Love in Vertigo isn't pretty. It's kind of sick, actually—it's based on deception, delusion, and obsession. Relationships end in abandonment or death. Elster murders his wife. Scottie falls in love with a phantom. Madeleine, the object of his obsession, is a fantasy, a fraud. When "Madeleine," really Judy, falls in love with him, she's loving a man who thinks he's in love with someone else. She has to become that someone else to get his love; how's that for a healthy relationship? Scottie can't ever love Judy for who she is; he has to turn her into Madeleine to feel anything at all. Can you even call that love?
The only person with any realistic capacity for love in this film is Scottie's ex, Midge. She's grounded, supportive, and realistic. Good luck with that, Midge.
Questions About Love
- How does Vertigo's ending deliver the film's overall message about love?

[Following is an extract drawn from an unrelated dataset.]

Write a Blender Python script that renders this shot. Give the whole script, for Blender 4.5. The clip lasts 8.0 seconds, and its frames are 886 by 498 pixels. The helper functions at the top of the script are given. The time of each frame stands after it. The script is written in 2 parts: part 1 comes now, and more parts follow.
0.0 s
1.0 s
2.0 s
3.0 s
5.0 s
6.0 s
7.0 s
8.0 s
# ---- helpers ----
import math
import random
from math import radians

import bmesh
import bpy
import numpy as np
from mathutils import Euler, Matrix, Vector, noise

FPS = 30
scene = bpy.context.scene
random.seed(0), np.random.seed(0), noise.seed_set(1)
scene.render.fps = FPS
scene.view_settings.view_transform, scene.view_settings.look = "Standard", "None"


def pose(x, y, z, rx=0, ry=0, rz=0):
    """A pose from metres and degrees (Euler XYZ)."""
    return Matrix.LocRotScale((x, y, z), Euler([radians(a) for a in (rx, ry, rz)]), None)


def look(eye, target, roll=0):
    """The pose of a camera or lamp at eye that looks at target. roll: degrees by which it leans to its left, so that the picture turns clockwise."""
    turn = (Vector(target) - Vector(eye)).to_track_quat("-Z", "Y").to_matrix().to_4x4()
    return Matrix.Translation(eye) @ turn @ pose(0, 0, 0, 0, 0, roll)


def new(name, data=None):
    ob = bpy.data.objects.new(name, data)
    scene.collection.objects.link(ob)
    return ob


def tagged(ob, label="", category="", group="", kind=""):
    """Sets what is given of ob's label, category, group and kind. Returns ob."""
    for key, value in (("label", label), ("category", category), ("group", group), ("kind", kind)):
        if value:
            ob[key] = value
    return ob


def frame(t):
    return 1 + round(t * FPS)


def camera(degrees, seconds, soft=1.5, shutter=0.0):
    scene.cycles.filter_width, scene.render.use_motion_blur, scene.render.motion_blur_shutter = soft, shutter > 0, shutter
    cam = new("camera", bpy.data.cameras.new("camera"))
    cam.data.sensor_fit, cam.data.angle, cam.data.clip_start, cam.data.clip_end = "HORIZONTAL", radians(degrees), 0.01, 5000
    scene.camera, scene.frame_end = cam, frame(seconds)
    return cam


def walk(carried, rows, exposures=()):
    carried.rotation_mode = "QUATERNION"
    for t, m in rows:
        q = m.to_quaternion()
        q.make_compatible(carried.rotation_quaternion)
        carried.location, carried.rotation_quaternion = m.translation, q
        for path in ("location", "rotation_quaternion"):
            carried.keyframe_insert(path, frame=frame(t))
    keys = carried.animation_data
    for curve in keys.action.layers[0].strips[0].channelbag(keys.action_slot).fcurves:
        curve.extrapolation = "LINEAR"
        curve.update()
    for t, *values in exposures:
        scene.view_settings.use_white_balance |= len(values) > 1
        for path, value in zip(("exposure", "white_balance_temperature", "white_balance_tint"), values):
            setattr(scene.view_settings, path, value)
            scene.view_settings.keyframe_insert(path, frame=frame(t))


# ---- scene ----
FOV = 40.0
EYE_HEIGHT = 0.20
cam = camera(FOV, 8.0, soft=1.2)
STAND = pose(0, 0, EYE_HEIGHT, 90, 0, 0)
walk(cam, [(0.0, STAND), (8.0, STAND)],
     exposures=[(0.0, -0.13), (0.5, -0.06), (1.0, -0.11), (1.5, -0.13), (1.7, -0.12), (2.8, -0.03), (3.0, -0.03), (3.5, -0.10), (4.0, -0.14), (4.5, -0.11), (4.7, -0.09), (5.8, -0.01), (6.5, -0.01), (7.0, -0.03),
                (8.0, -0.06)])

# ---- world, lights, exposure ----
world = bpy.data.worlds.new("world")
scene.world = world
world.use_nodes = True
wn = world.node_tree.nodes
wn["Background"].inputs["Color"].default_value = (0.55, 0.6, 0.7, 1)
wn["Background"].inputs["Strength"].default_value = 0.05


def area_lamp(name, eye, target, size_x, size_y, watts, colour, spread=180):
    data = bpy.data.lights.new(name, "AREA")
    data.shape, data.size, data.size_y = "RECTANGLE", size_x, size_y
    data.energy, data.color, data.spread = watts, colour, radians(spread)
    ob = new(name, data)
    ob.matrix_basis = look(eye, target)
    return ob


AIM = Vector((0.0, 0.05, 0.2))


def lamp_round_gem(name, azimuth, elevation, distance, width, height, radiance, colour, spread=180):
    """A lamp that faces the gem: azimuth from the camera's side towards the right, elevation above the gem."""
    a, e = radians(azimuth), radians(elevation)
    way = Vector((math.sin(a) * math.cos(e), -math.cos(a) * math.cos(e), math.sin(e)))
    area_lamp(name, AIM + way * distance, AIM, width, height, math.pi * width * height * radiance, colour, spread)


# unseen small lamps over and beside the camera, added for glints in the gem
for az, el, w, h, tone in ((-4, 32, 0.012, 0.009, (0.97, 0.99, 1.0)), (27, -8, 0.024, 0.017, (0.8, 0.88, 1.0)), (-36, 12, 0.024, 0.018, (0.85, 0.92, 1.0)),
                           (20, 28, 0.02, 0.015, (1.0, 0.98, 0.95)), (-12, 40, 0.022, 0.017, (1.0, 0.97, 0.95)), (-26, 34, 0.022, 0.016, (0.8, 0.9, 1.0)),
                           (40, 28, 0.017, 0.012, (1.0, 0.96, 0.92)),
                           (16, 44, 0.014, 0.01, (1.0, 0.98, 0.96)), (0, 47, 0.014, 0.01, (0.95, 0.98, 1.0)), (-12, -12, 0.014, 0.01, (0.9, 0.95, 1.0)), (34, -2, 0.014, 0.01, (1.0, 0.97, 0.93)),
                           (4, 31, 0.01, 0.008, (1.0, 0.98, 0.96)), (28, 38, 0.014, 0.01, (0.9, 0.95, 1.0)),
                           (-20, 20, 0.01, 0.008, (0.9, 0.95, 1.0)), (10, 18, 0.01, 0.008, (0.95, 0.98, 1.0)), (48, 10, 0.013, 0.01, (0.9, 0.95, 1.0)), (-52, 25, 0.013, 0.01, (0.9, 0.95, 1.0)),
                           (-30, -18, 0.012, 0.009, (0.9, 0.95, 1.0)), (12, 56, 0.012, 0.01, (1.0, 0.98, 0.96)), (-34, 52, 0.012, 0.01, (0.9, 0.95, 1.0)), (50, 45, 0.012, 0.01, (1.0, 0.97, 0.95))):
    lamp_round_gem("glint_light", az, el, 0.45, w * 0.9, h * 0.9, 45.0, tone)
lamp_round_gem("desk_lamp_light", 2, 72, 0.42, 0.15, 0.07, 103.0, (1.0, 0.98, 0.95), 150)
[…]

- Why does Hitchcock not provide an example of a relationship that's working out?
- What's the deal with Scottie's friendship with Midge? Why don't they ever become more than friends, despite Midge's attempts to win Scottie's heart?
- Does Scottie really love Madeleine, or is it just a sexual obsession?
Chew on This
Vertigo is organized around the idea that falling in love is like falling down, and not in a good way.
Vertigo undoes the cinematic conventions that lead us to expect romances to have happy endings.